• _To do_: Repeat exactly, and only, the lines from the one that contains "What Blender Python" to the one that contains "of a camera", both ends included. Omit every picture.
Records for the exercise start
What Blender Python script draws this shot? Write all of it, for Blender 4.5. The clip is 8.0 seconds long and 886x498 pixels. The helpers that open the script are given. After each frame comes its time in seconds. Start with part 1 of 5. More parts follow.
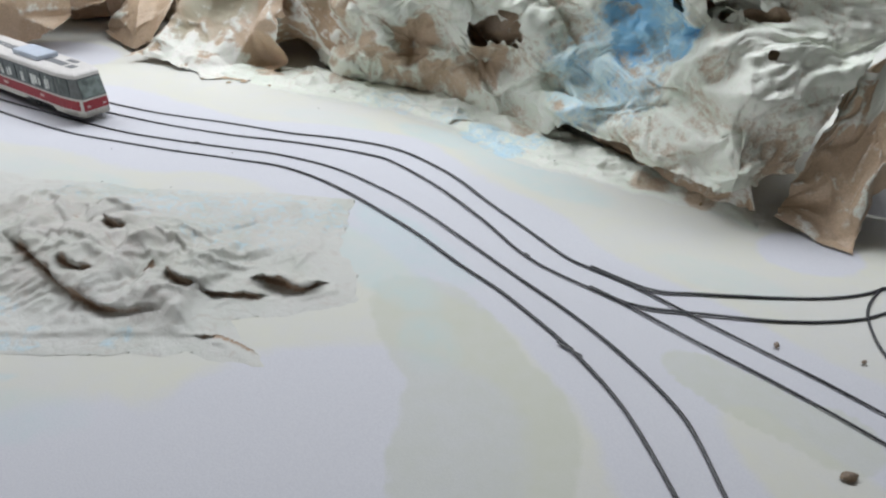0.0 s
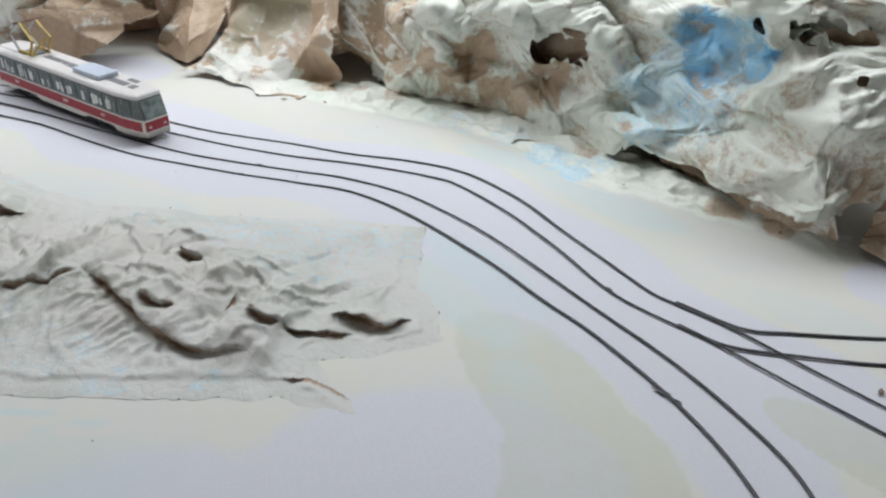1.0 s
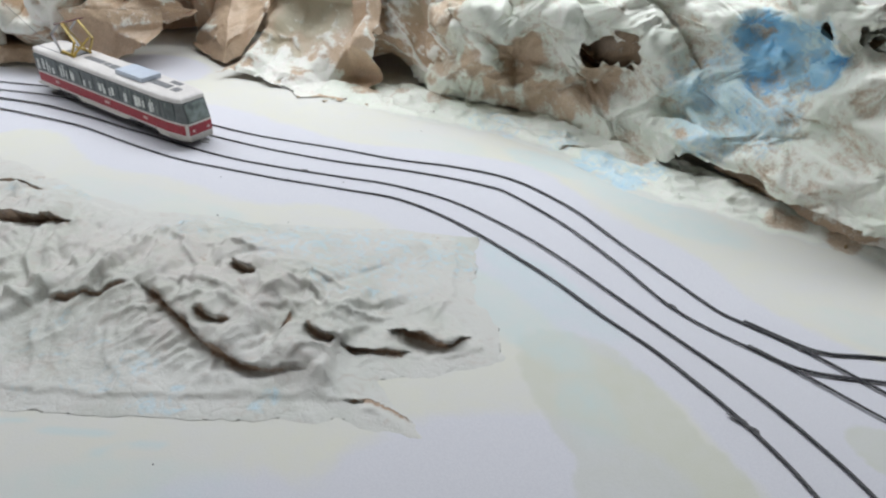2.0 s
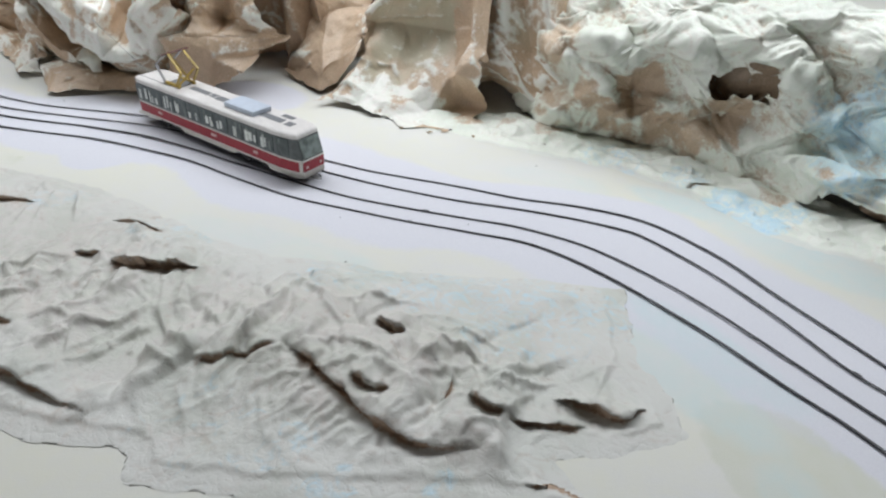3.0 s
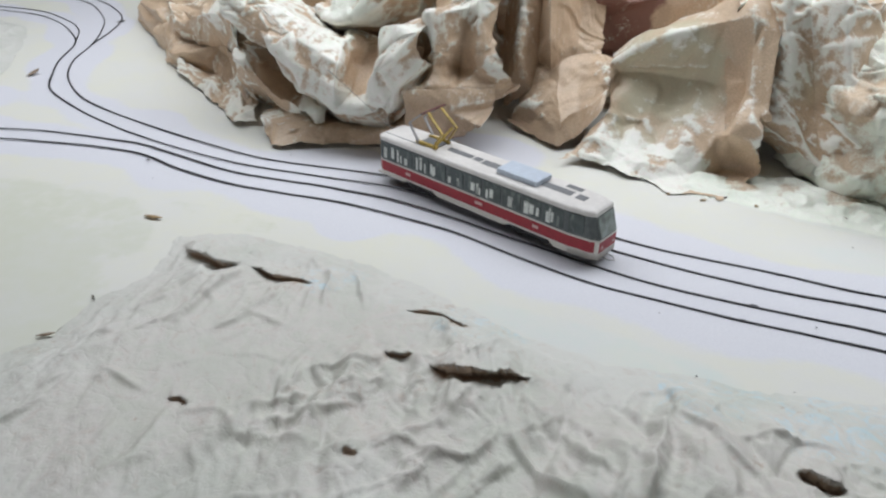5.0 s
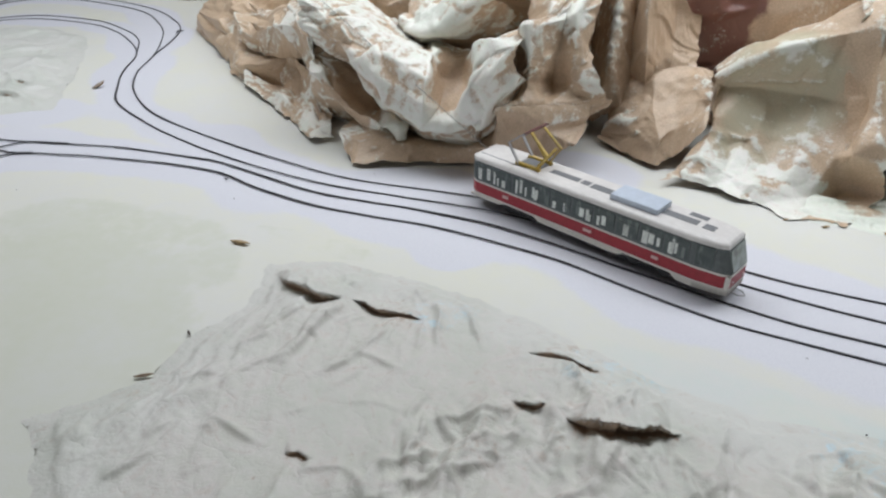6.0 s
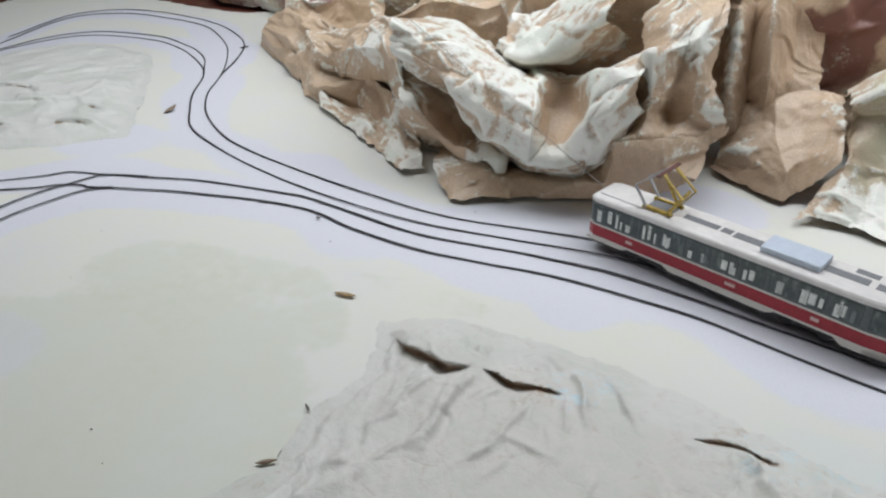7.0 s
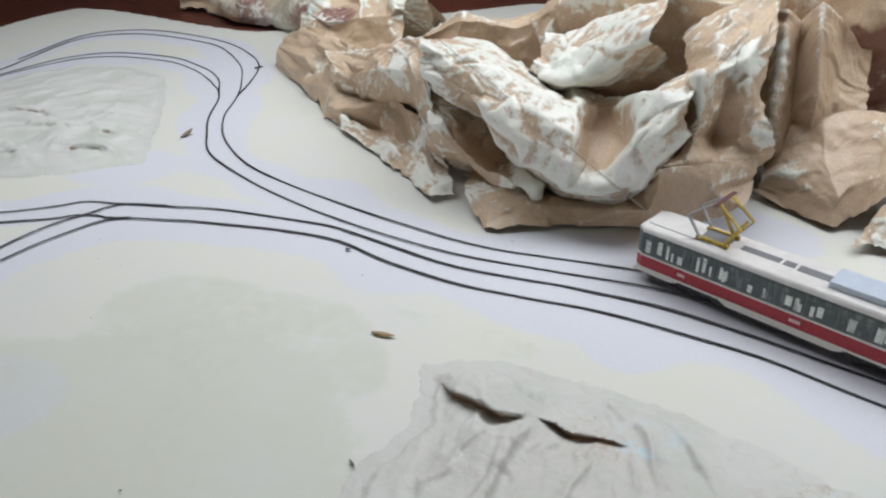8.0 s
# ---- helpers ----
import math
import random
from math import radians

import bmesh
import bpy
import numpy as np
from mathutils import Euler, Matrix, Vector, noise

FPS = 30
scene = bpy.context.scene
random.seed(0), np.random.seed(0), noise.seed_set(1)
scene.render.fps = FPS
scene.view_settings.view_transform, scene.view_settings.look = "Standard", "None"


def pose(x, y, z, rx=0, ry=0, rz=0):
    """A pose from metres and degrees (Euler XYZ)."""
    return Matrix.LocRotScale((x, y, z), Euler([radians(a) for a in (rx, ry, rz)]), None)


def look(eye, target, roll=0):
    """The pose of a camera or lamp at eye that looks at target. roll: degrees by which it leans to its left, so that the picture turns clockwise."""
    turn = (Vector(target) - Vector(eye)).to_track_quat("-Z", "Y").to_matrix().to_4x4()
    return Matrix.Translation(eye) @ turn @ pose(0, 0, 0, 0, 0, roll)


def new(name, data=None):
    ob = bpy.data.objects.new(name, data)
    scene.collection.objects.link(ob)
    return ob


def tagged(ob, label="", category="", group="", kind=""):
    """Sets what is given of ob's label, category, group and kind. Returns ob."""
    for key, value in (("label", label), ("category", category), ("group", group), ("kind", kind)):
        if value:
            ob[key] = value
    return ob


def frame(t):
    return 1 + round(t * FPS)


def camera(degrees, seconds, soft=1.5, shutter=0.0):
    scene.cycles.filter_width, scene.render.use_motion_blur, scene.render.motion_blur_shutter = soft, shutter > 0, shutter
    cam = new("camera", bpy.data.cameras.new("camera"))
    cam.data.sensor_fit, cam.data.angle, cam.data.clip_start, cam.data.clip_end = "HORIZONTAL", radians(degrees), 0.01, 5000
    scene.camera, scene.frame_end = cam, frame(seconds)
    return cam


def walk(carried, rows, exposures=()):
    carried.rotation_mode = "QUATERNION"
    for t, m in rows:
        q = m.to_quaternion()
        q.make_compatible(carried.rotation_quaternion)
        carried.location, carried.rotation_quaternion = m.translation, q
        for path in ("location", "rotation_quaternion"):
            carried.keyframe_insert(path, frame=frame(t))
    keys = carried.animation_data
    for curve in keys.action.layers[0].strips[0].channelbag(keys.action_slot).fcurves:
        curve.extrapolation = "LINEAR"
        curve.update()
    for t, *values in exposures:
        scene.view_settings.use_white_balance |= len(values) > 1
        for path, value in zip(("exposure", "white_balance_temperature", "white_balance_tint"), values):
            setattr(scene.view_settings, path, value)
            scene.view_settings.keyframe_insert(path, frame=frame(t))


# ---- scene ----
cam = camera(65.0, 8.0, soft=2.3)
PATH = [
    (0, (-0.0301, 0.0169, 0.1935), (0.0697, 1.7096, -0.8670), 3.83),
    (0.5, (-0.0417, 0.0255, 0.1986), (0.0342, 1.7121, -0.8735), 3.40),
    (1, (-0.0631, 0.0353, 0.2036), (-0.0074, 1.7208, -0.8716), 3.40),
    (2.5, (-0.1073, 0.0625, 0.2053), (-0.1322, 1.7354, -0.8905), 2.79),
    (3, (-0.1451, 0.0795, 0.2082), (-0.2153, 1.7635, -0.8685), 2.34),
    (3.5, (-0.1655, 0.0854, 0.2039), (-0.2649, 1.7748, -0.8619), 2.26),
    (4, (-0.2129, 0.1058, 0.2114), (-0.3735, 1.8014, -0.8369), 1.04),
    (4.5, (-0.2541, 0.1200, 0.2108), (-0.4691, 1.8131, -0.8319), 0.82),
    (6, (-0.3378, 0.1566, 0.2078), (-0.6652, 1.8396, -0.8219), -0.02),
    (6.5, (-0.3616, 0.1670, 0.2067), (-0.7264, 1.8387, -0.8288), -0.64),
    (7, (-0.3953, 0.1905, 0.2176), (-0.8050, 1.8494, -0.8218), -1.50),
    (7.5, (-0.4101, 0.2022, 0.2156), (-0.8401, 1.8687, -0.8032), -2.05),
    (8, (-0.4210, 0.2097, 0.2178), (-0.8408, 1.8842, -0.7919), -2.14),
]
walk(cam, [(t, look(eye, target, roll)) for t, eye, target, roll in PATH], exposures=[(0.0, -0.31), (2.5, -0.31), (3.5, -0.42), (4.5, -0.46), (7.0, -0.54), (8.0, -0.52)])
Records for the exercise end
Records for the exercise start
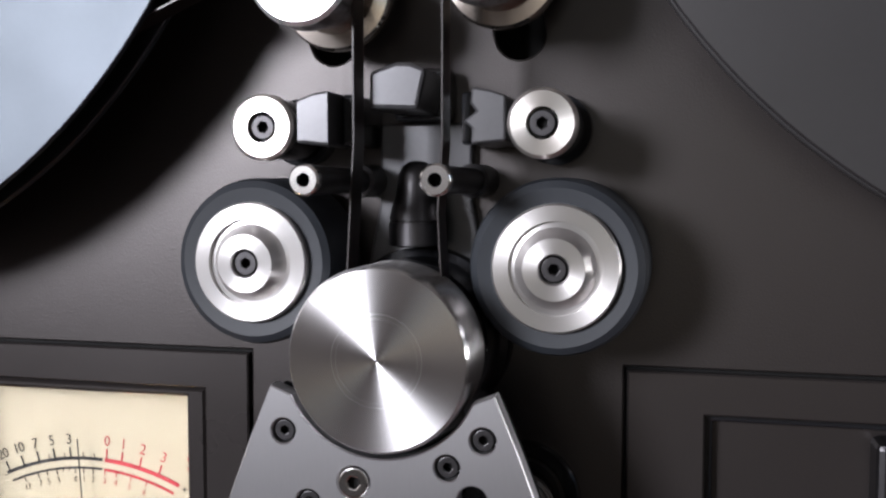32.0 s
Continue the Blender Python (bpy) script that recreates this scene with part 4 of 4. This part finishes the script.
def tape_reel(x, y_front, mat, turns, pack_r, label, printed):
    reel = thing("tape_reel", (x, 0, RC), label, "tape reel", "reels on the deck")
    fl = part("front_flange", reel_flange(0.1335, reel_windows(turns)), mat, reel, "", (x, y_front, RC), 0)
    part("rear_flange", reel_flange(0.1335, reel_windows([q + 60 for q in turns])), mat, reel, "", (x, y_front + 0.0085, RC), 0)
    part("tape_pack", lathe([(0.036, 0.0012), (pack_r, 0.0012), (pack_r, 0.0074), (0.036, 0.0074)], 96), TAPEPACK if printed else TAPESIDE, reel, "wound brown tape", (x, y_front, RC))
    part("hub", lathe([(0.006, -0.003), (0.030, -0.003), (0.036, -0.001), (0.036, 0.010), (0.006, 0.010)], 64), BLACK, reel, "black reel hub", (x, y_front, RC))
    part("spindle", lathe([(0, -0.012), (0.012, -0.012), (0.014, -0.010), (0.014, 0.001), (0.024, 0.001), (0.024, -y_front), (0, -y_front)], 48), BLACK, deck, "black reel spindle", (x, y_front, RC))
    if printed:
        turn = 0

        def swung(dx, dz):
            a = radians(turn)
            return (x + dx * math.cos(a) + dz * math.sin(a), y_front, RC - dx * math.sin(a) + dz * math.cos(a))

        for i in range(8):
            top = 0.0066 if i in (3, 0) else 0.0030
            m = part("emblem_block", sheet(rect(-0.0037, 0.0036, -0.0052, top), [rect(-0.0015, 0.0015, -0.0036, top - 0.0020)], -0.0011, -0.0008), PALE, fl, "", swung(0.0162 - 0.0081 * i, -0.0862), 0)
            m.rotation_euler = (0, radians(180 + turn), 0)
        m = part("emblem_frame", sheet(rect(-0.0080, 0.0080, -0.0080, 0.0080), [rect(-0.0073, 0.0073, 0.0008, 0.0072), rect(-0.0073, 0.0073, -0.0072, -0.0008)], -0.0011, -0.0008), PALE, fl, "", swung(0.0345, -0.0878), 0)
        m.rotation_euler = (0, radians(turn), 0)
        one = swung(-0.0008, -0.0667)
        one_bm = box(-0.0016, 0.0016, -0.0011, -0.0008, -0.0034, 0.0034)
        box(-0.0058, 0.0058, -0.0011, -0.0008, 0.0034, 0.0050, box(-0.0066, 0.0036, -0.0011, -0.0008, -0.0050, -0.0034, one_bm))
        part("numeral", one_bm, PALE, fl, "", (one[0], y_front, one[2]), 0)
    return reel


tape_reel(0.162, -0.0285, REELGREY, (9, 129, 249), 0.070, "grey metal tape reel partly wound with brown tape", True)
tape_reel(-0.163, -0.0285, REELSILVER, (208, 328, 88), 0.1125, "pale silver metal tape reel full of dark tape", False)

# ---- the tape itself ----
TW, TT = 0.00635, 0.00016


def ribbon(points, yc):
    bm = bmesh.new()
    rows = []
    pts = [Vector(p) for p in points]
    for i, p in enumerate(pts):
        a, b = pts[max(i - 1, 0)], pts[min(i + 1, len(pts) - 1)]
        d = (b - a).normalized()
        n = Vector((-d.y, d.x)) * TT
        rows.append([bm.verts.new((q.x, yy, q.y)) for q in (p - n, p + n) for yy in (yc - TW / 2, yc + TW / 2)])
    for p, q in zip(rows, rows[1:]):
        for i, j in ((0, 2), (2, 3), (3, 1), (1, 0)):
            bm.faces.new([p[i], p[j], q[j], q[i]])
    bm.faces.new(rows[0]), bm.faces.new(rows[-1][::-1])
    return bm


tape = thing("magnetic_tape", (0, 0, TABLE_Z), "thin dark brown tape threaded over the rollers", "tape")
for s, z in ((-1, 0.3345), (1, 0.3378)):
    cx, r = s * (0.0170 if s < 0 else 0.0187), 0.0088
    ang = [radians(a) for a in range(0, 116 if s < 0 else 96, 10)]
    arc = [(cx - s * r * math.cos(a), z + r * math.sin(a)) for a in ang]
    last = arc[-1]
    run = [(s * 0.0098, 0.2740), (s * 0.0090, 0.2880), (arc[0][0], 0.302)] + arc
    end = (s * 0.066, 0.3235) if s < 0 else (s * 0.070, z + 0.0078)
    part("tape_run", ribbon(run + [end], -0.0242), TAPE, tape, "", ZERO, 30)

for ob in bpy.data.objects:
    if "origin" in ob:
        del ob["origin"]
Records for the exercise end
• _Solution_:
What Blender Python script draws this shot? Write all of it, for Blender 4.5. The clip is 8.0 seconds long and 886x498 pixels. The helpers that open the script are given. After each frame comes its time in seconds. Start with part 1 of 5. More parts follow.
0.0 s
1.0 s
2.0 s
3.0 s
5.0 s
6.0 s
7.0 s
8.0 s
# ---- helpers ----
import math
import random
from math import radians

import bmesh
import bpy
import numpy as np
from mathutils import Euler, Matrix, Vector, noise

FPS = 30
scene = bpy.context.scene
random.seed(0), np.random.seed(0), noise.seed_set(1)
scene.render.fps = FPS
scene.view_settings.view_transform, scene.view_settings.look = "Standard", "None"


def pose(x, y, z, rx=0, ry=0, rz=0):
    """A pose from metres and degrees (Euler XYZ)."""
    return Matrix.LocRotScale((x, y, z), Euler([radians(a) for a in (rx, ry, rz)]), None)


def look(eye, target, roll=0):
    """The pose of a camera or lamp at eye that looks at target. roll: degrees by which it leans to its left, so that the picture turns clockwise."""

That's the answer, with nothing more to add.